● Set problem
Output every line exactly as written. Leave out pictures.

● Data segment
================

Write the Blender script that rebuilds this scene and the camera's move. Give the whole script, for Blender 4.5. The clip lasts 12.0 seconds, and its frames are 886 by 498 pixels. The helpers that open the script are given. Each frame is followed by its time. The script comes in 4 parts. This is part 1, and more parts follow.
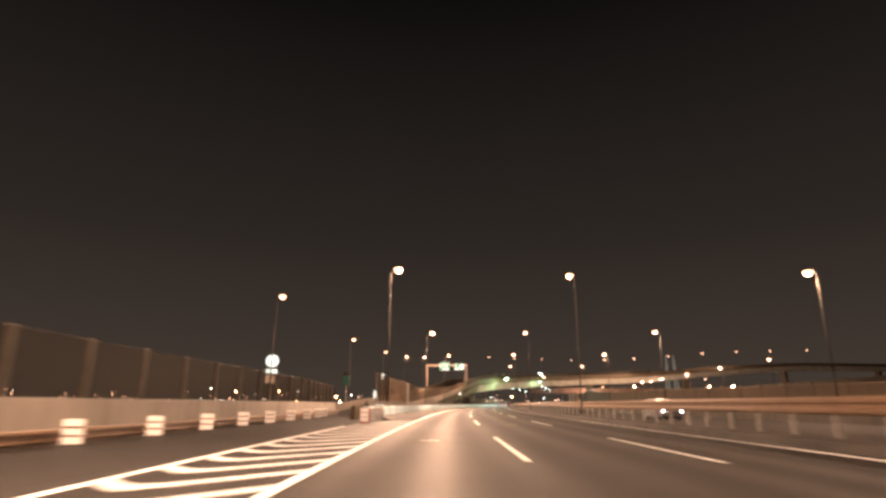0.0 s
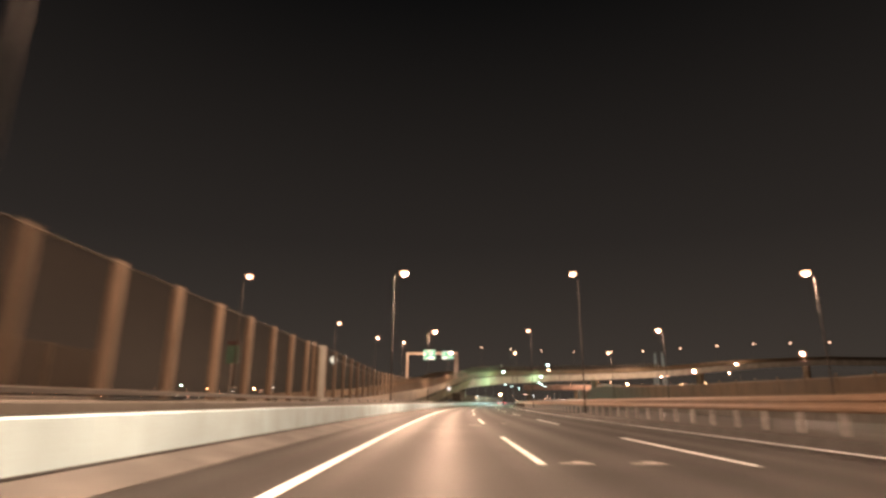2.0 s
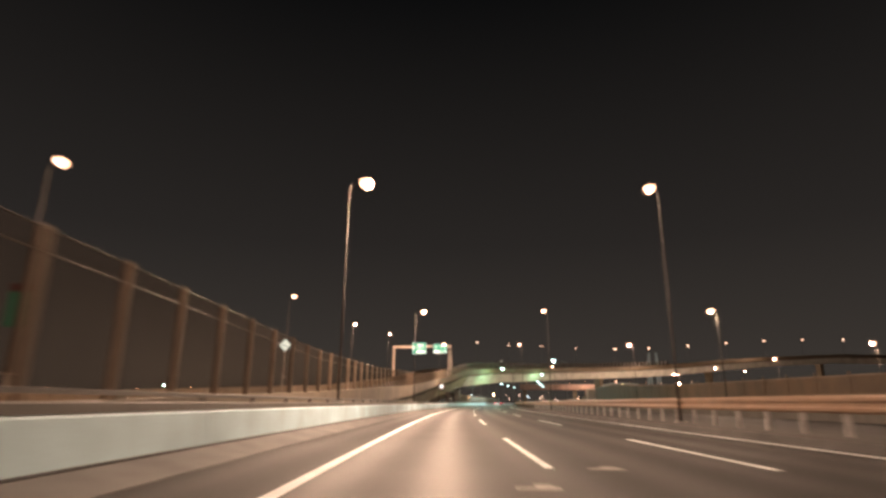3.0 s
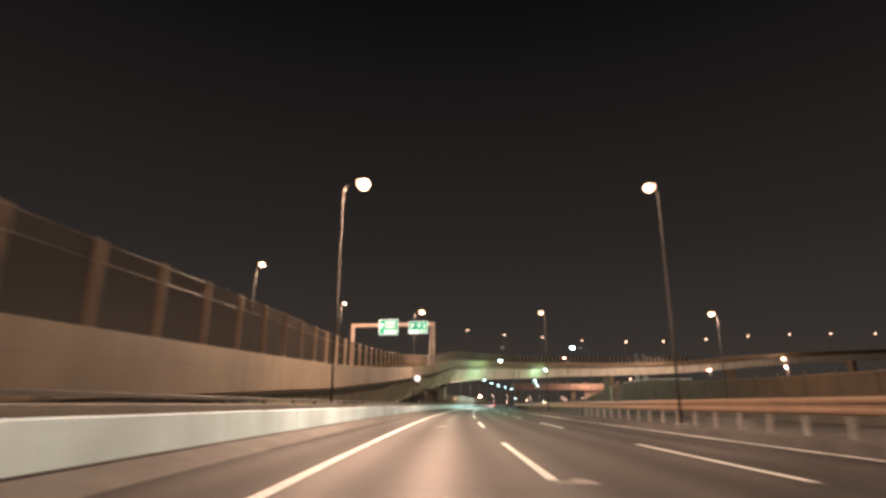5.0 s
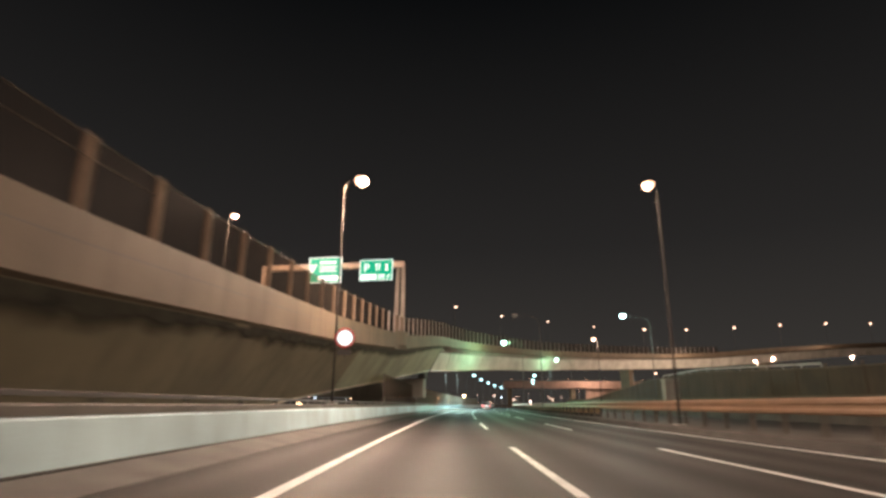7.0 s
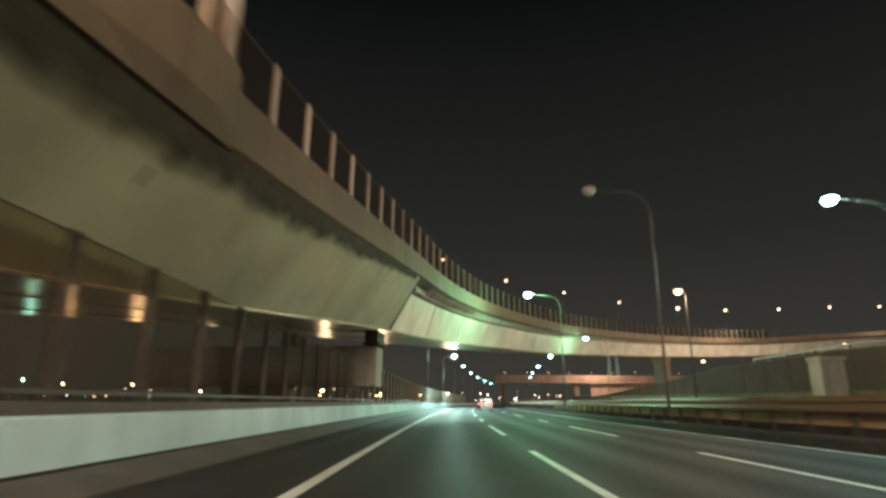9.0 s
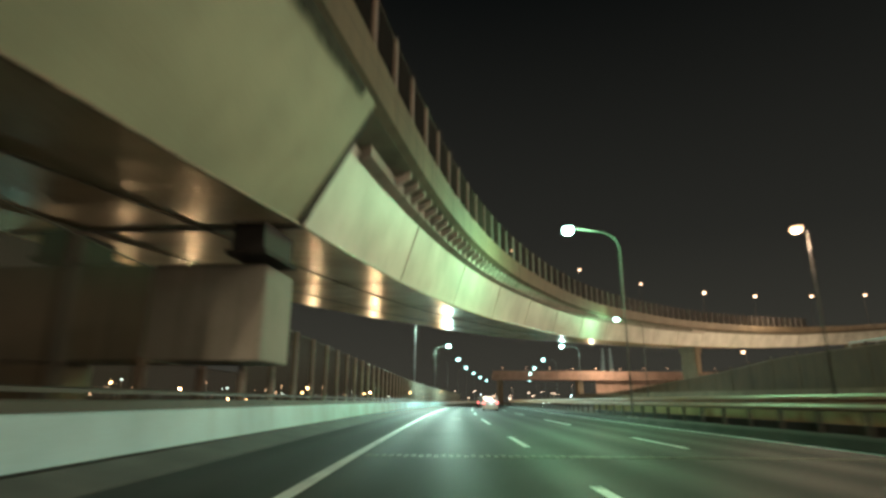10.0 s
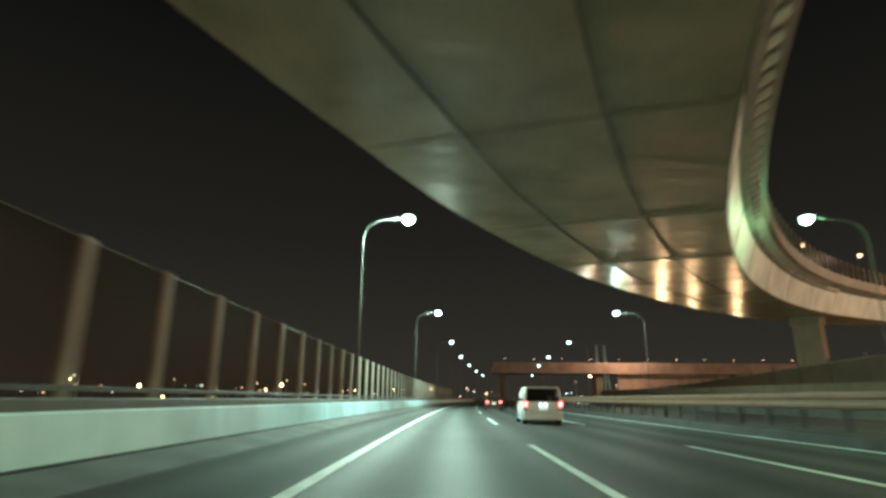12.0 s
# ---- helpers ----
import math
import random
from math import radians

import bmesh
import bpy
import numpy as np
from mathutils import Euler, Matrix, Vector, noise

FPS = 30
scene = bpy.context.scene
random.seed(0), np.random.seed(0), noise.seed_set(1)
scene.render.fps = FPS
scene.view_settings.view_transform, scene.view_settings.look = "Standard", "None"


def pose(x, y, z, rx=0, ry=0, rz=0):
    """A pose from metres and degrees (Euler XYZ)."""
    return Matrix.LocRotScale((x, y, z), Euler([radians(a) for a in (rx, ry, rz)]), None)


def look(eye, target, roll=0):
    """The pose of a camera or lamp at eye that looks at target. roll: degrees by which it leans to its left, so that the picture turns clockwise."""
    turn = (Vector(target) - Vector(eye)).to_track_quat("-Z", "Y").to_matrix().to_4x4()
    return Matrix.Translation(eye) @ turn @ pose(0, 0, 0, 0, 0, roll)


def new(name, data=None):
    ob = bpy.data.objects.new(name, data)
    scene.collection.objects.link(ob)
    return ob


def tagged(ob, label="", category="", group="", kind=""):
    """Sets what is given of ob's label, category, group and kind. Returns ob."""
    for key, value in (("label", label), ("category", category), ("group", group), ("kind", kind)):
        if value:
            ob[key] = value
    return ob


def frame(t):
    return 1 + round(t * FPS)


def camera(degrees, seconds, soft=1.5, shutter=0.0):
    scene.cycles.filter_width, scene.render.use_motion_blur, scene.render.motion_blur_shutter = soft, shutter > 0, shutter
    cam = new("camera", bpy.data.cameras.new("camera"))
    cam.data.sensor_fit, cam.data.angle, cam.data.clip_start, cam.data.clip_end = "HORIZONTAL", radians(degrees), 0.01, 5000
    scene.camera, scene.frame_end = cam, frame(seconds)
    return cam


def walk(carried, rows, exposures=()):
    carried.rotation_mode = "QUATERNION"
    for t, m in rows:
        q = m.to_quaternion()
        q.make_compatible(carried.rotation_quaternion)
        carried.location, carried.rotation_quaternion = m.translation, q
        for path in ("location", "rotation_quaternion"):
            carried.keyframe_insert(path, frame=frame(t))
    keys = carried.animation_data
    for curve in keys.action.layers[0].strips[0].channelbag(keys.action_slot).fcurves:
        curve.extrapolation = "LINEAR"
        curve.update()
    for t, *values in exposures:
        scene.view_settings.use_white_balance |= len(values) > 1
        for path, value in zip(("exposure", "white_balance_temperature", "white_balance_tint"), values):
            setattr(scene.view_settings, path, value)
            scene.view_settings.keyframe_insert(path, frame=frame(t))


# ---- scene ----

================

● Finished answer
Write the Blender script that rebuilds this scene and the camera's move. Give the whole script, for Blender 4.5. The clip lasts 12.0 seconds, and its frames are 886 by 498 pixels. The helpers that open the script are given. Each frame is followed by its time. The script comes in 4 parts. This is part 1, and more parts follow.
0.0 s
2.0 s
3.0 s
5.0 s
7.0 s
9.0 s
10.0 s
12.0 s
# ---- helpers ----
import math
import random
from math import radians

import bmesh
import bpy
import numpy as np
from mathutils import Euler, Matrix, Vector, noise

FPS = 30
scene = bpy.context.scene
random.seed(0), np.random.seed(0), noise.seed_set(1)
scene.render.fps = FPS
scene.view_settings.view_transform, scene.view_settings.look = "Standard", "None"


def pose(x, y, z, rx=0, ry=0, rz=0):
    """A pose from metres and degrees (Euler XYZ)."""
    return Matrix.LocRotScale((x, y, z), Euler([radians(a) for a in (rx, ry, rz)]), None)


def look(eye, target, roll=0):
    """The pose of a camera or lamp at eye that looks at target. roll: degrees by which it leans to its left, so that the picture turns clockwise."""
    turn = (Vector(target) - Vector(eye)).to_track_quat("-Z", "Y").to_matrix().to_4x4()
    return Matrix.Translation(eye) @ turn @ pose(0, 0, 0, 0, 0, roll)


def new(name, data=None):
    ob = bpy.data.objects.new(name, data)
    scene.collection.objects.link(ob)
    return ob


def tagged(ob, label="", category="", group="", kind=""):
    """Sets what is given of ob's label, category, group and kind. Returns ob."""
    for key, value in (("label", label), ("category", category), ("group", group), ("kind", kind)):
        if value:
            ob[key] = value
    return ob


def frame(t):
    return 1 + round(t * FPS)


def camera(degrees, seconds, soft=1.5, shutter=0.0):
    scene.cycles.filter_width, scene.render.use_motion_blur, scene.render.motion_blur_shutter = soft, shutter > 0, shutter
    cam = new("camera", bpy.data.cameras.new("camera"))
    cam.data.sensor_fit, cam.data.angle, cam.data.clip_start, cam.data.clip_end = "HORIZONTAL", radians(degrees), 0.01, 5000
    scene.camera, scene.frame_end = cam, frame(seconds)
    return cam


def walk(carried, rows, exposures=()):
    carried.rotation_mode = "QUATERNION"
    for t, m in rows:
        q = m.to_quaternion()
        q.make_compatible(carried.rotation_quaternion)
        carried.location, carried.rotation_quaternion = m.translation, q
        for path in ("location", "rotation_quaternion"):
            carried.keyframe_insert(path, frame=frame(t))
    keys = carried.animation_data
    for curve in keys.action.layers[0].strips[0].channelbag(keys.action_slot).fcurves:
        curve.extrapolation = "LINEAR"
        curve.update()
    for t, *values in exposures:
        scene.view_settings.use_white_balance |= len(values) > 1
        for path, value in zip(("exposure", "white_balance_temperature", "white_balance_tint"), values):
            setattr(scene.view_settings, path, value)
            scene.view_settings.keyframe_insert(path, frame=frame(t))


# ---- scene ----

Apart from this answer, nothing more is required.